An investigation of three Eagle Point teenagers who have been cited for sending sexually explicit photos of minors by text message has been handed over to a Jackson County sex crimes team made up of multiple agencies and disciplines, according to Eagle Point police.

The two teenage boys and one teenage girl face possible felony charges of encouraging child sex abuse while allegedly engaging in what is known in popular culture as "sexting."

The sex crimes investigative team is set to meet today, said Eagle Point Police Chief David Strand.

The three Eagle Point teens sent the photos to an unknown number of students at Eagle Point High School.

"A lot of kids saw the images," Strand said. "I don't know if the number gets into the hundreds, but it was a lot."

Eagle Point School Resource Officer Heidi Kazakoss found out about the photos about six weeks ago from conversations with students, Strand said.

"This is the first time we've been aware of it, but I imagine it's been going on for some time," Strand said.

"We just didn't have the occasion to find out about it. The school resource officer got wind of it and delved into it right away."

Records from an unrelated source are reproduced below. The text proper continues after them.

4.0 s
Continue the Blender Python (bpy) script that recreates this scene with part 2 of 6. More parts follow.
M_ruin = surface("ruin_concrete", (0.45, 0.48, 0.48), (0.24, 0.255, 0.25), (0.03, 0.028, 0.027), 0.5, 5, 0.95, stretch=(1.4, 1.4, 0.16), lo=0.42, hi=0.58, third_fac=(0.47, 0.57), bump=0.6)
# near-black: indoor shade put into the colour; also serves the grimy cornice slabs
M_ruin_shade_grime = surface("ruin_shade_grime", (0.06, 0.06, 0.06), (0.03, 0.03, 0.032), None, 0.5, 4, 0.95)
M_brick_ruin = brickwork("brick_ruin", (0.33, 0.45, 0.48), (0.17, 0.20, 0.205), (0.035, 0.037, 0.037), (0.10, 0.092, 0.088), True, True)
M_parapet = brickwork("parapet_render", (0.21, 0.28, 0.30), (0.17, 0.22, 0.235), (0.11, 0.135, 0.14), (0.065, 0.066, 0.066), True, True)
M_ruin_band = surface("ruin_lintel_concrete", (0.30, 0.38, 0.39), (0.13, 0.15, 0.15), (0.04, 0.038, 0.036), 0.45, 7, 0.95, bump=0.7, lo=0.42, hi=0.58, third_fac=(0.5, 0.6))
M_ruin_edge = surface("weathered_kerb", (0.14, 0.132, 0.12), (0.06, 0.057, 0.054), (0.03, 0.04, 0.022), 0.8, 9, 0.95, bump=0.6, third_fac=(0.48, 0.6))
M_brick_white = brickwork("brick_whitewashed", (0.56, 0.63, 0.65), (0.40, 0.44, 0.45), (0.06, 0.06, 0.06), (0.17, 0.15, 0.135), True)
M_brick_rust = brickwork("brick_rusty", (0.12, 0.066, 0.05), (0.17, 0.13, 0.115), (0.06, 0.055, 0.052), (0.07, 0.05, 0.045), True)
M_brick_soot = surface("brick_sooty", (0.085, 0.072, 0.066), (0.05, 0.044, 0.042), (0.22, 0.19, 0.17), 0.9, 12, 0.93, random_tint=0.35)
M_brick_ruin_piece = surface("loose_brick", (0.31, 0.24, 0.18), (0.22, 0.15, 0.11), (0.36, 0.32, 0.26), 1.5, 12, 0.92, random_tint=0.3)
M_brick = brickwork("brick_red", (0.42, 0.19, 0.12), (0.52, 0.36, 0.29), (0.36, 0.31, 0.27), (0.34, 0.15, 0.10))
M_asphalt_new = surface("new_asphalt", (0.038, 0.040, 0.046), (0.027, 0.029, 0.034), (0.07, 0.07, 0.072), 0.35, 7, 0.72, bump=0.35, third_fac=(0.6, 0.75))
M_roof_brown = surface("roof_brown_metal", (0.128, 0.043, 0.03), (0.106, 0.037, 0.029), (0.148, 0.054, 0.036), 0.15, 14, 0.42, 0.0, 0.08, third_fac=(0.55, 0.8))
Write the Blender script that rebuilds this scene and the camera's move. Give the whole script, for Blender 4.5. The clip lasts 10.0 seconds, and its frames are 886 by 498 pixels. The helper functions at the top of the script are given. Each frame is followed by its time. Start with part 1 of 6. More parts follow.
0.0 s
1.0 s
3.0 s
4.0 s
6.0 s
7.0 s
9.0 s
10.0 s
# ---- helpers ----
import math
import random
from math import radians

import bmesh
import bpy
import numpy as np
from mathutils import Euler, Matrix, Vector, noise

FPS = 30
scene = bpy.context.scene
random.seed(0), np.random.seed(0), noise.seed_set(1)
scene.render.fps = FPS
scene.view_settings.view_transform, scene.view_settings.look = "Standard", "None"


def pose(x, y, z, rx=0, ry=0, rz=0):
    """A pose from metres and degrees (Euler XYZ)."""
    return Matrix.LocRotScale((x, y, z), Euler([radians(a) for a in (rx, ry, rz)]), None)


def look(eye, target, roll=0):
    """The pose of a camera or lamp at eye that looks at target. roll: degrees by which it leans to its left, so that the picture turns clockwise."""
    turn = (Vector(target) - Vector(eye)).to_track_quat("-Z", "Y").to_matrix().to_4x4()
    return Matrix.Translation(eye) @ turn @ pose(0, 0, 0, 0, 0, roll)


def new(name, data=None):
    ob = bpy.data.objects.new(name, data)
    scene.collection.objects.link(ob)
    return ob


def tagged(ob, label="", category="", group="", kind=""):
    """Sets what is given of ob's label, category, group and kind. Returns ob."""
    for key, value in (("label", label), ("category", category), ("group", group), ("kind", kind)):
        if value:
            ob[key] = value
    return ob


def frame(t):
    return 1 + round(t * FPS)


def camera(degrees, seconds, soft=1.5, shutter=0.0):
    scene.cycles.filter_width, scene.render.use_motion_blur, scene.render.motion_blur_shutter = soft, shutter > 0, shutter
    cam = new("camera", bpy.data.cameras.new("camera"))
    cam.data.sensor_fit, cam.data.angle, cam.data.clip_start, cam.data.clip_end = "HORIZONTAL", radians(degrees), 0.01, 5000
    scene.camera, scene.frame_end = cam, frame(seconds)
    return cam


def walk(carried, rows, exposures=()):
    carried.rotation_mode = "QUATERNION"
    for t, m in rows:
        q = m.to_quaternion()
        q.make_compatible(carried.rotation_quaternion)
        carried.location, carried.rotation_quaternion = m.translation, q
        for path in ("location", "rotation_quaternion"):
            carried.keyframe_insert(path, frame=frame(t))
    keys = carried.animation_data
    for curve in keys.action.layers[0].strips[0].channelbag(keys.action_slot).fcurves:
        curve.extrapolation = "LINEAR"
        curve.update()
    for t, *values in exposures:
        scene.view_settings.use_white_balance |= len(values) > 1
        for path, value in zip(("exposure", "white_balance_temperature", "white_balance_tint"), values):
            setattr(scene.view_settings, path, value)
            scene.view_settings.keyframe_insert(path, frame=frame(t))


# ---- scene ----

Sexting is against the law in Oregon and can result in felony charges of encouraging sex abuse or using a child in display of sexually explicit content, regardless of the age of the suspect.

"Any time you take (such) a photo of a minor or send it, even if it's by consent and even if it's of yourself, it is against the law because no one can legally consent until they're 18," said Ernie Whiteman, a school resource officer in the Medford School District.

The news comes as the Pew Research Center released the results of a survey Tuesday indicating that about 4 percent of cellphone owners age 12 to 17 have sent sexually suggestive, nude or nearly nude photos or videos of themselves to someone else via text. About 15 percent of respondents in the same age group said they had received sexually suggestive images of someone they know via text.

Whiteman said sexting is on the rise nationwide but doesn't necessarily come to the attention of authorities unless someone reports it, which rarely happens.

He said he warns students about sexting when he gives talks on precautions against date rape and sex abuse.

"I tell them it's against the law," he said. "A lot of kids wouldn't even consider doing it, but obviously there are some who do."

Teenagers often don't consider the consequences of distributing such pictures, Whiteman said.

"If kids are going to have cell phones, their parents need to sit down and say, 'Use this responsibly,'" Strand said. "Not only is this embarrassment on the children, but it's an embarrassment on the family. To do that to your family is just ridiculous. For whatever reason people do it, and not just here but all over."